北アメリカ大陸で、イギリス人たちの植民が本格的に始まったのは16世紀のおわりごろ。まずは、現在のノースカロライナ州はアウターバンクスにある、ロアノーク島から。
何度か入植が試みられたものの、現住部族との関係は思わしくなく、植民者たちは本国に救援を求めます。ところが、時代は英西戦争の真っ最中。補給もままならず、ようやく船がロアノーク島に着いたときには、植民地は放棄され、誰ひとり残っていませんでした。
以後ロアノークは「失われた植民地」と呼ばれ、語り継がれることになったのです。
けっこう有名な話らしいのですが、自国の歴史というわけでもありませんし、きちんと習った覚えはありません。(授業中に寝てただけかも?)
はじめてロアノークの名前を意識したのは、ジョン・スコルジーによる物語。
『最後の星戦 老人と宇宙3』および、
『ゾーイの物語 老人と宇宙4』
コロニー防衛軍を退役したジョンとジェーンの夫妻は、新たに誕生する植民惑星ロアノークの指揮をとることになった。コロニー防衛軍はロアノークを、他の種族から譲り受けたものだと説明するが、どうも裏があるらしい。入植者たちは準備万端整えて出発するものの、船が到着したのはロアノークではない未知の惑星だった。
物語の中で、ロアノークの名前の由来が触れられていて、そんなことがあったのか、と。
そして、もう一冊。
ジャック・マクデヴィット
『探索者』
9000年前、自由を求めて地球を旅立った人々がいた。彼らは二隻の宇宙船を使って植民したが、いまだに成否は分かっていない。そのときの宇宙船〈探索者〉の備品が見つかった。古美術商アレックスと相棒のチェイスは調査を開始するが……。
解説を読むまで、ロアノークが関係しているとは気づきもしませんでした。言われてみれば、確かに、ロアノークな感じ。
知識があれば、読んでいる最中に思い至ったでしょうに。別の角度から読めたでしょうに。
さて、ここにきて、ついにそのものズバリと遭遇しました。
ビル・ネイピア
『聖なる暗号』
古書の解読を依頼されたハリーだったが、不可解なことが立て続けに起こったうえ、古書の所有者が殺されてしまった。古書の内容は、ロアノーク遠征隊に参加した若者の手記。
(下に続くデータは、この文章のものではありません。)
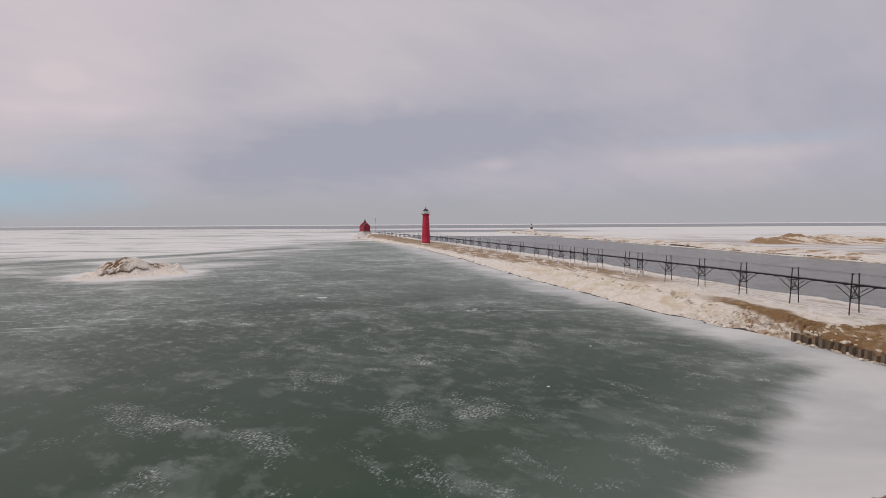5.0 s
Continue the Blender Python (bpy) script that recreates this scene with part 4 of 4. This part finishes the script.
# ---- small things on the posts ----
def life_ring(y, v, z):
    top = tagged(new("life_ring"), "red and white life ring hung on a catwalk post", "life ring")
    top.matrix_world = pose(pier_x(y) + v, y - 0.16, z, 90, 0, 0)
    n, m = 20, 8
    bm = bmesh.new()
    rings = [[bm.verts.new(((0.135 + 0.04 * math.cos(2 * math.pi * j / m)) * math.cos(2 * math.pi * i / n), (0.135 + 0.04 * math.cos(2 * math.pi * j / m)) * math.sin(2 * math.pi * i / n), 0.04 * math.sin(2 * math.pi * j / m))) for j in range(m)] for i in range(n)]
    for i in range(n):
        for j in range(m):
            bm.faces.new((rings[i][j], rings[(i + 1) % n][j], rings[(i + 1) % n][(j + 1) % m], rings[i][(j + 1) % m]))
    part("ring", bm, RING_RED, top, "", True)
    part("backboard", box(bmesh.new(), -0.07, -0.52, -0.09, 0.07, -0.17, -0.05), WHITE_PAINT, top, "white backboard")


life_ring(60.4, -0.52, 2.85)
life_ring(77.4, 0.1, 2.45)

# ---- sheet piling at the lake side ----
pile = bmesh.new()
prof = [(-0.26, 0.0), (-0.15, 0.0), (-0.10, -0.30), (0.10, -0.30), (0.15, 0.0), (0.26, 0.0)]
for (xa, ya), (xb, yb) in zip(prof, prof[1:]):
    for inner, d in ((False, 0.0), (True, 0.035)):
        q = [pile.verts.new(p) for p in ((xa, ya + d, -0.3), (xb, yb + d, -0.3), (xb, yb + d, 1.32), (xa, ya + d, 1.32))]
        pile.faces.new(q if not inner else q[::-1])
PILE = mesh_of("sheet_pile", pile, PILE_STEEL)
y, rnd = 13.0, random.Random(5)
while y < 46.8:
    ob = part("sheet_pile", PILE, None, pier)
    turn = math.degrees(math.atan2(-(pier_x(y + 1) + lake_edge(y + 1) - pier_x(y) - lake_edge(y)), 1.0))
    ob.matrix_local = pose(pier_x(y) + lake_edge(y) - 0.02 + rnd.uniform(-0.05, 0.08), y, rnd.uniform(-0.82, -0.50) - 0.25 * max(0.0, noise.noise(Vector((y * 0.4, 8.0, 0.0)))), 0, 0, turn - 90 + rnd.uniform(-5, 5))
    y += 0.52


# ---- broken ice along the pier's foot ----
def rubble(name, spots, mat, label):
    bm = bmesh.new()
    rnd = random.Random(9)
    for x, y, z, r in spots:
        m = Matrix.Translation((x, y, z)) @ Euler([rnd.uniform(-0.6, 0.6) for _ in range(2)] + [rnd.uniform(0, 6.28)]).to_matrix().to_4x4() @ Matrix.Diagonal((r * rnd.uniform(0.7, 1.3), r * rnd.uniform(0.7, 1.2), r * rnd.uniform(0.4, 0.75), 1))
        made = bmesh.ops.create_icosphere(bm, subdivisions=1, radius=1, matrix=m)
        for v in made["verts"]:
            v.co += Vector((rnd.uniform(-1, 1), rnd.uniform(-1, 1), rnd.uniform(-1, 1))) * r * 0.33
    return tagged(new(name, mesh_of(name, bm, mat)), label, "ice rubble", kind="stuff")


rnd = random.Random(3)
spots = []
for _ in range(110):
    y = rnd.uniform(44, 58)
    v = lake_edge(y) + rnd.uniform(0.15, 4.2) * rnd.random() ** 0.4
    spots.append((pier_x(y) + v, y, pier_top(y, v) + rnd.uniform(-0.12, 0.04), rnd.uniform(0.08, 0.26)))
for _ in range(700):
    y = rnd.uniform(14, 46)
    where = rnd.choice((0, 1, 1, 2))
    v = lake_edge(y) + (rnd.uniform(-0.65, -0.40), rnd.uniform(-0.25, 0.7), rnd.uniform(0.3, 2.0))[where]
    if where == 0 and rnd.random() < 0.6:
        spots.append((pier_x(y) + v, y, rnd.uniform(-0.03, 0.15), rnd.uniform(0.07, 0.22)))
    elif noise.noise(Vector((y * 0.35, 3.0, 0.0))) + rnd.uniform(-0.25, 0.25) > 0.0:
        spots.append((pier_x(y) + v, y, max(1.0, pier_top(y, v)) + rnd.uniform(-0.12, 0.03), rnd.uniform(0.06, 0.20)))
for _ in range(70):
    y = 58 + 60 * rnd.random() ** 1.6
    v = -5.4 + rnd.gauss(0, 0.5)
    spots.append((pier_x(y) + v, y, pier_top(y, v) - 0.04, rnd.uniform(0.08, 0.24)))
spots.append((36.4, 62.7, pier_top(62.7, 36.4 - pier_x(62.7)) + 0.08, 0.42))
rubble("ice_rubble", spots, RUBBLE, "broken ivory ice blocks stained with sand along the pier")

spots = []
for _ in range(160):
    y = rnd.choice((rnd.uniform(118, 150), rnd.uniform(152, 185), rnd.uniform(200, 215), rnd.uniform(230, 262), rnd.uniform(95, 112)))
    spots.append((north_edge(y) + north_wave(y) + rnd.uniform(0.7, 1.5), y, rnd.uniform(0.2, 0.4), rnd.uniform(0.10, 0.28)))
rubble("shore_rocks", spots, PILE_STEEL, "dark stones along the far pier's waterline")
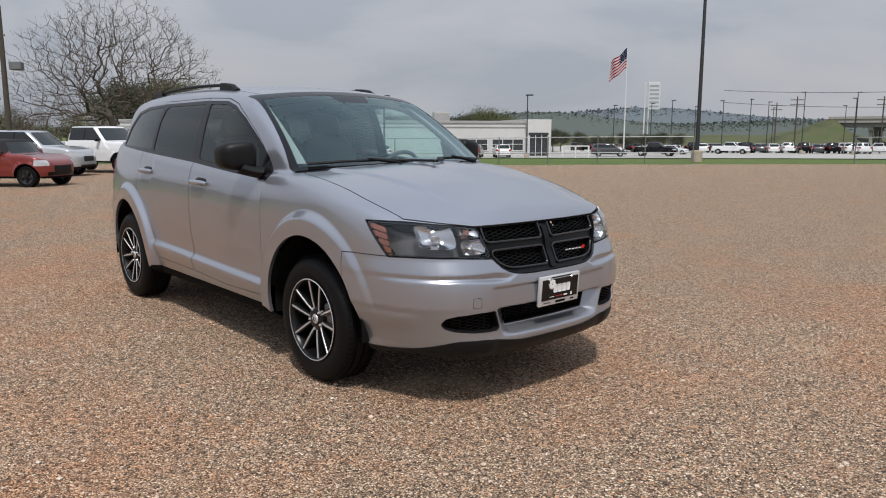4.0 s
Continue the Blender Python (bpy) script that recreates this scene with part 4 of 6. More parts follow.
def gravel_material():
    """Crushed stone: chips of tan, rust and grey with dark joints, and broad drifts of colour."""
    m, nt, b = nodes_of("gravel")
    L = nt.links
    tc = nt.nodes.new("ShaderNodeTexCoord")
    warp = nt.nodes.new("ShaderNodeTexNoise")
    warp.inputs["Scale"].default_value = 40
    L.new(tc.outputs["Object"], warp.inputs["Vector"])
    mixv = nt.nodes.new("ShaderNodeMix")
    mixv.data_type = "VECTOR"
    mixv.inputs["Factor"].default_value = 0.012
    L.new(tc.outputs["Object"], mixv.inputs["A"])
    L.new(warp.outputs["Color"], mixv.inputs["B"])
    chips = nt.nodes.new("ShaderNodeTexVoronoi")
    chips.inputs["Scale"].default_value = 112
    chips.inputs["Randomness"].default_value = 1.0
    L.new(mixv.outputs["Result"], chips.inputs["Vector"])
    small = nt.nodes.new("ShaderNodeTexVoronoi")
    small.inputs["Scale"].default_value = 210
    L.new(mixv.outputs["Result"], small.inputs["Vector"])
    sep = nt.nodes.new("ShaderNodeSeparateColor")
    L.new(chips.outputs["Color"], sep.inputs["Color"])
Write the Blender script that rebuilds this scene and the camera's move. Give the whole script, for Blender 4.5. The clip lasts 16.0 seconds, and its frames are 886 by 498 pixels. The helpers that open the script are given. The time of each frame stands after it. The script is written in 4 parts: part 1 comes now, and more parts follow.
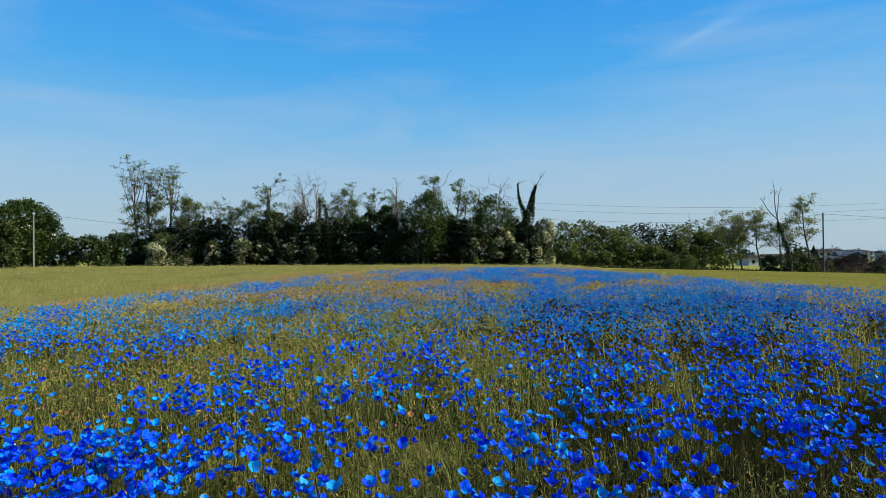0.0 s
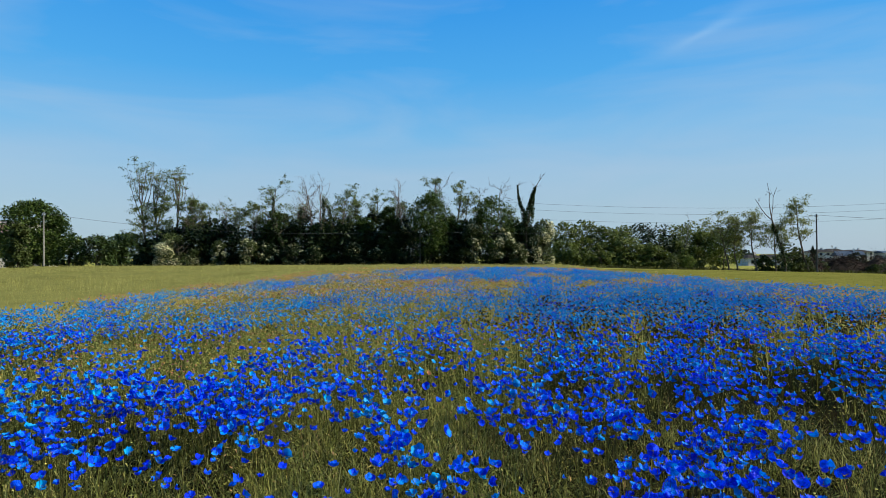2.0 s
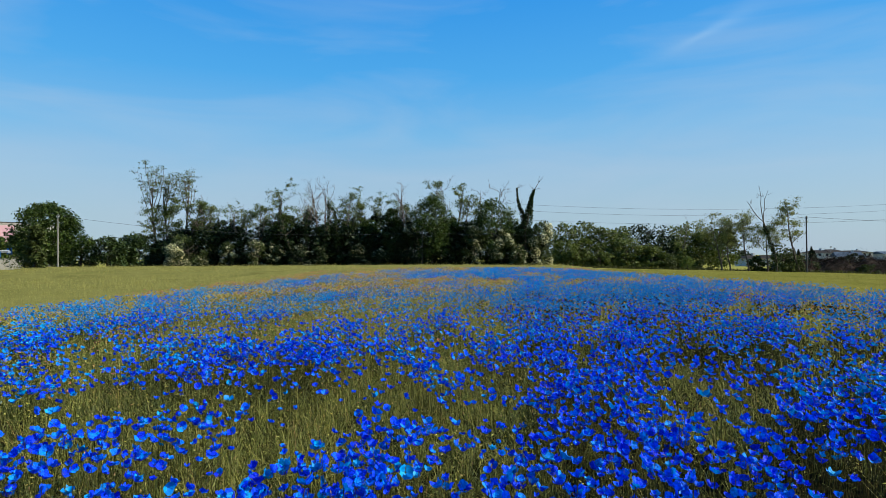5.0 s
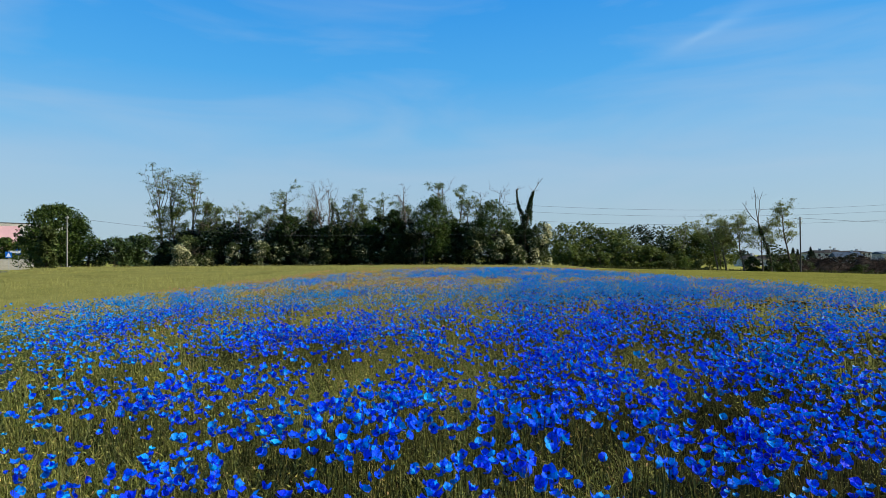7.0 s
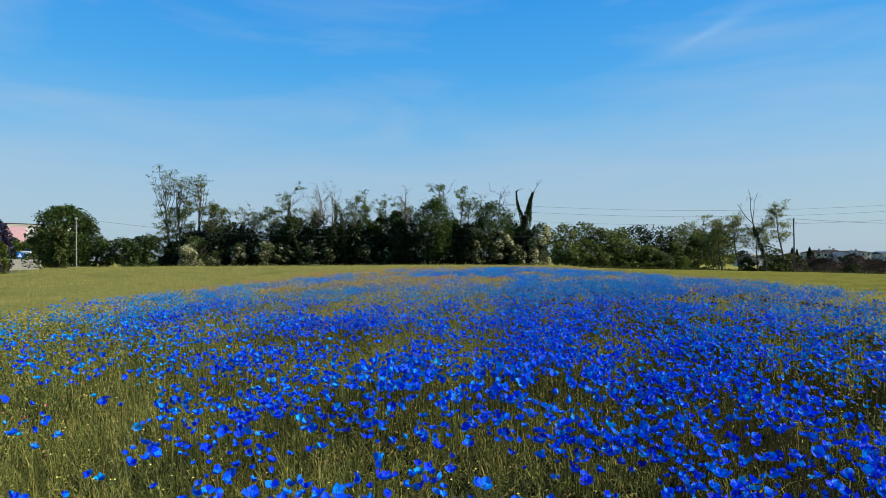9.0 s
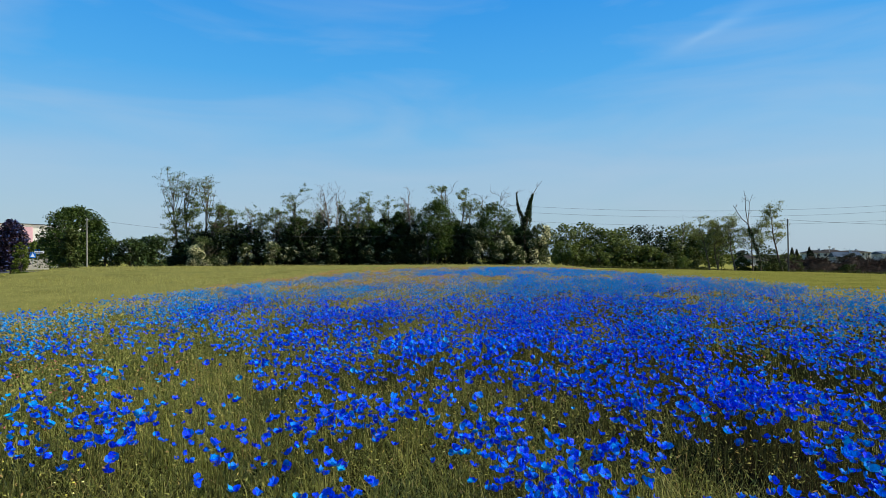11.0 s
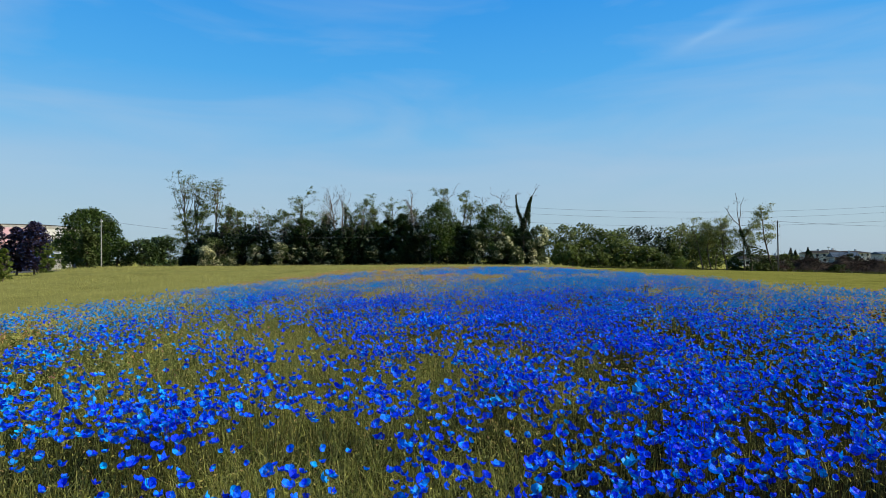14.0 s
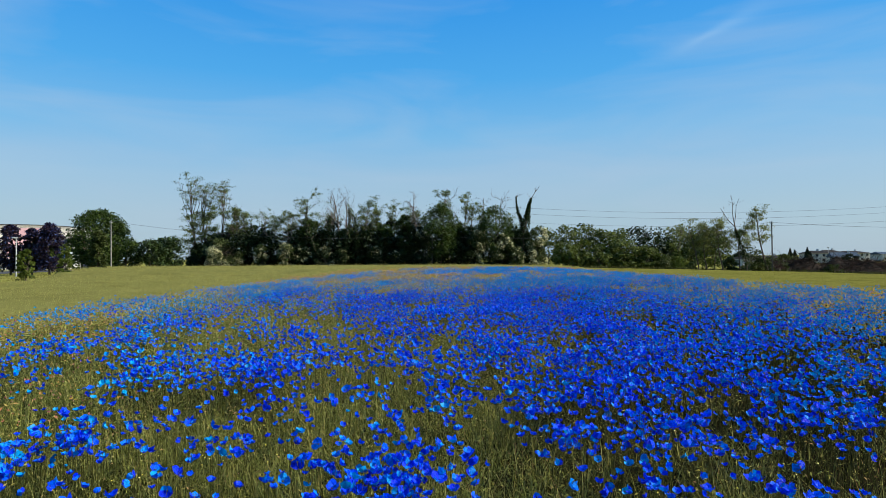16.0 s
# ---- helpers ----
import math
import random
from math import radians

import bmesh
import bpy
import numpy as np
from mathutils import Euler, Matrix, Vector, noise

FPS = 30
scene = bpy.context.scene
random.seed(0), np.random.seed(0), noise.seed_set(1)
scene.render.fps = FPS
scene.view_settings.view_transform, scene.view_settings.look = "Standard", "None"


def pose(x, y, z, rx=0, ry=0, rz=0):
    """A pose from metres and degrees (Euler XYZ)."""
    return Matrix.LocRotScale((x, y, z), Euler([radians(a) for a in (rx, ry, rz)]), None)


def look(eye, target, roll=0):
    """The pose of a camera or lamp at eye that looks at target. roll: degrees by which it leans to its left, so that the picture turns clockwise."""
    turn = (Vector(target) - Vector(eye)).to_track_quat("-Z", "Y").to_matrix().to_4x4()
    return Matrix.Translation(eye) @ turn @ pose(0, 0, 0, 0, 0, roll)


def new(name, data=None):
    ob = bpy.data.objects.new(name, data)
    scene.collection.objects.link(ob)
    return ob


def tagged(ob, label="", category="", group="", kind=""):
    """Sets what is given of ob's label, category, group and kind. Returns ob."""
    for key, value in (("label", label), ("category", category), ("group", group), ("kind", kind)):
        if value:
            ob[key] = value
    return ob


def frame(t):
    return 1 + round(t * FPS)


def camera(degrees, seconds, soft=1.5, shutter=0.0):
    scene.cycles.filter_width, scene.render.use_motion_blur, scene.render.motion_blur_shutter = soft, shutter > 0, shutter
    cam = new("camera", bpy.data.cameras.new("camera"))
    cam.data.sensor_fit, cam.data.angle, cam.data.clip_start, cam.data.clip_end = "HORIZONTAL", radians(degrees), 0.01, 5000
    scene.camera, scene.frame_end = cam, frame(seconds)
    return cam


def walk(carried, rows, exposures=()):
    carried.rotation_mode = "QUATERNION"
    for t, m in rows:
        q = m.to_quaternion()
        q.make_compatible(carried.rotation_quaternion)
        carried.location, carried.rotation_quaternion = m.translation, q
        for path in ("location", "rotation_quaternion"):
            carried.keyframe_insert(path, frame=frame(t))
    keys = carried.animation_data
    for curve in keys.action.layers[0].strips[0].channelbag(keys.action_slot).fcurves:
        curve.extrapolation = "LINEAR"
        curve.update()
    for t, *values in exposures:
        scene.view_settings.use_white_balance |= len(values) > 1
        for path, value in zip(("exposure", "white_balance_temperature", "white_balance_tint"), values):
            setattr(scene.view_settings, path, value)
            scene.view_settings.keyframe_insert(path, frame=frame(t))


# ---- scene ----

遠征には秘密の目的があったらしいのだが……。
そのものズバリ、と言っても、この物語の舞台となったのは第一次の遠征隊。なので、失われた植民地の関係者ではありません。でも、ロアノークは登場するし……と思って興味津々で読んでいたのですが、なんだかちょっと違うような?
失われた植民地の真相については、現在も研究が続けられているようです。
植民者たちになにがあったのか?
謎が解明される日はくるのか?
ロアノークを題材にした物語、探せばまだまだありそうです。